Partnership brings the automotive computer vision functions from ADASENS to the embedded vision processor solutions from Videantis

 

Hannover and Lindau, Germany – Videantis and ADASENS (part of the FICOSA group) today announced they are partnering to bring advanced sensing technologies to self-driving vehicles and automotive ADAS applications. The partnership combines the ADASENS portfolio of computer vision functions with videantis’s low-power, high-performance embedded vision processor.

The automotive industry has been rapidly expanding its usage of cameras for a wide variety of safety-increasing and self-driving features. Rear cameras are adding computer vision to automatically brake and prevent backover incidents, surround view systems greatly increase visibility and are including automated parking functionality, front cameras are used to maintain distance or brake when needed, and side cameras are replacing mirrors. Autonomous vehicles use many cameras with computer vision techniques to sense and understand their full surroundings.

Marco Jacobs, VP Marketing at videantis, said, “We’ve been working together with ADASENS already for some time.

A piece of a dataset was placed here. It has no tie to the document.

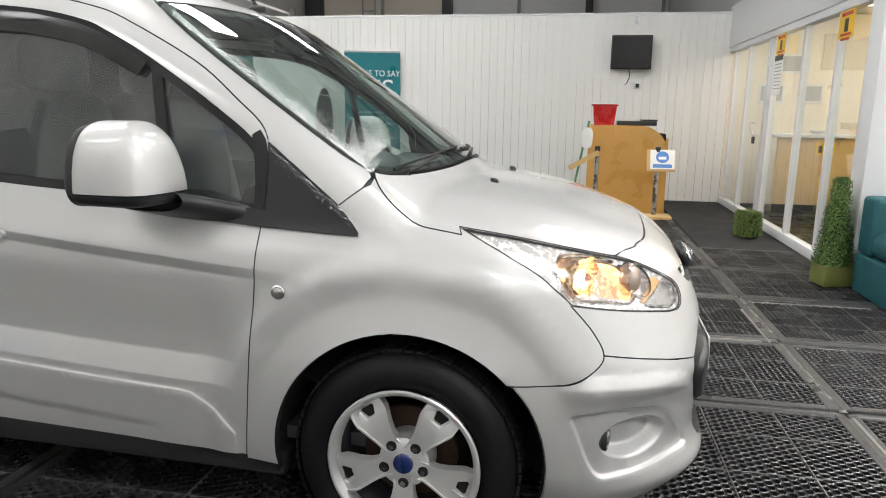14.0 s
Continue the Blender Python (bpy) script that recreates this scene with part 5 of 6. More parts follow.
dr = thing("door_2", 2.79, YB - 0.02, 0, 0, "open steel exit door with a kick plate", "door", kind="structure")
part("leaf", box(-0.045, 0.0, -0.93, 0, 0.01, 2.0, 0.004), FRAME_WHITE, dr, "white steel door leaf")
part("kick_plate", box(-0.048, 0.003, -0.92, -0.02, 0.02, 0.9, 0.002), PANEL_WHITE, dr, "pale kick plate")
part("push_bar", box(-0.075, -0.045, -0.88, -0.10, 1.0, 1.05, 0.01), DARK_STEEL, dr)
part("lock_case", box(-0.07, 0.02, -0.93, -0.84, 0.95, 1.25, 0.01), DARK_STEEL, dr)
part("closer", box(-0.1, -0.045, -0.35, -0.05, 1.93, 1.98, 0.006), GALV, dr)
b = bmesh.new()
for x0, x1, z0, z1 in ((1.86, 1.93, 0, 2.03), (2.735, 2.80, 0, 2.03), (1.93, 2.735, 1.95, 2.03)):
    box(x0, x1, YB - 0.03, YB + 0.21, z0, z1, 0.004, bm=b)
structure("door_frame", b, DARK_STEEL, "dark grey steel door frame", "door frame")
structure("threshold", box(1.93, 2.735, YB - 0.05, YB + 0.25, -0.03, 0.008), GALV, "aluminium door threshold", "threshold")


def wall_item(name, x, z, label, category):
    return thing(name, x, YB, z, 0, label, category)


a = wall_item("alarm_sounder", 1.568, 1.882, "round red fire alarm sounder on the wall", "alarm")
part("case", lathe([(0, -0.06), (0.04, -0.058), (0.05, -0.045), (0.052, 0)], 28, "y"), RED, a)
a = wall_item("junction_box", 1.70, 1.870, "grey square junction box on the wall", "junction box")
part("case", box(-0.05, 0.05, -0.04, 0, -0.055, 0.055, 0.006), GREY_STEEL, a)
part("knob", cyl((0, -0.055, 0), (0, -0.04, 0), 0.018), GREY_PRINT, a)
a = wall_item("isolator_switch", 1.39, 1.40, "grey isolator box with a red switch", "switch")
part("case", box(-0.04, 0.04, -0.05, 0, -0.09, 0.09, 0.006), GALV, a)
part("button", cyl((0, -0.062, 0.03), (0, -0.05, 0.03), 0.02), RED, a)
part("label_plate", box(-0.02, 0.02, -0.052, -0.05, -0.06, -0.02), ORANGE_PRINT, a)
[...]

Intelligent automotive cameras that include our vision processors have already hit the market and mass production will start in 2019. Key OEMs and Tier 1s have chosen FICOSA and ADASENS as the suppliers of the cameras and computer vision functions, respectively, for their next-generation vehicles, and we’re proud to be working with them.”

Florian Baumann, Technical Director at ADASENS, said, “We’re excited to bring our extensive portfolio of vision functions to the videantis processor architecture and jointly work together to fulfill our customer’s needs.”

Today’s automotive vision computation tasks often require multiple powerful CPUs and GPUs, which burn hundreds of Watts, to process images into meaningful information that is used to control the car. The videantis processor architecture performs these complex machine vision and image processing tasks much faster and at much lower power levels, enabling this technology to be embedded into smaller ECUs and even directly into tiny cameras.

Videantis will show an automotive camera by FICOSA that has the ADASENS algorithms running on its embedded vision processor at CES 2018 from January 9-12 in Las Vegas.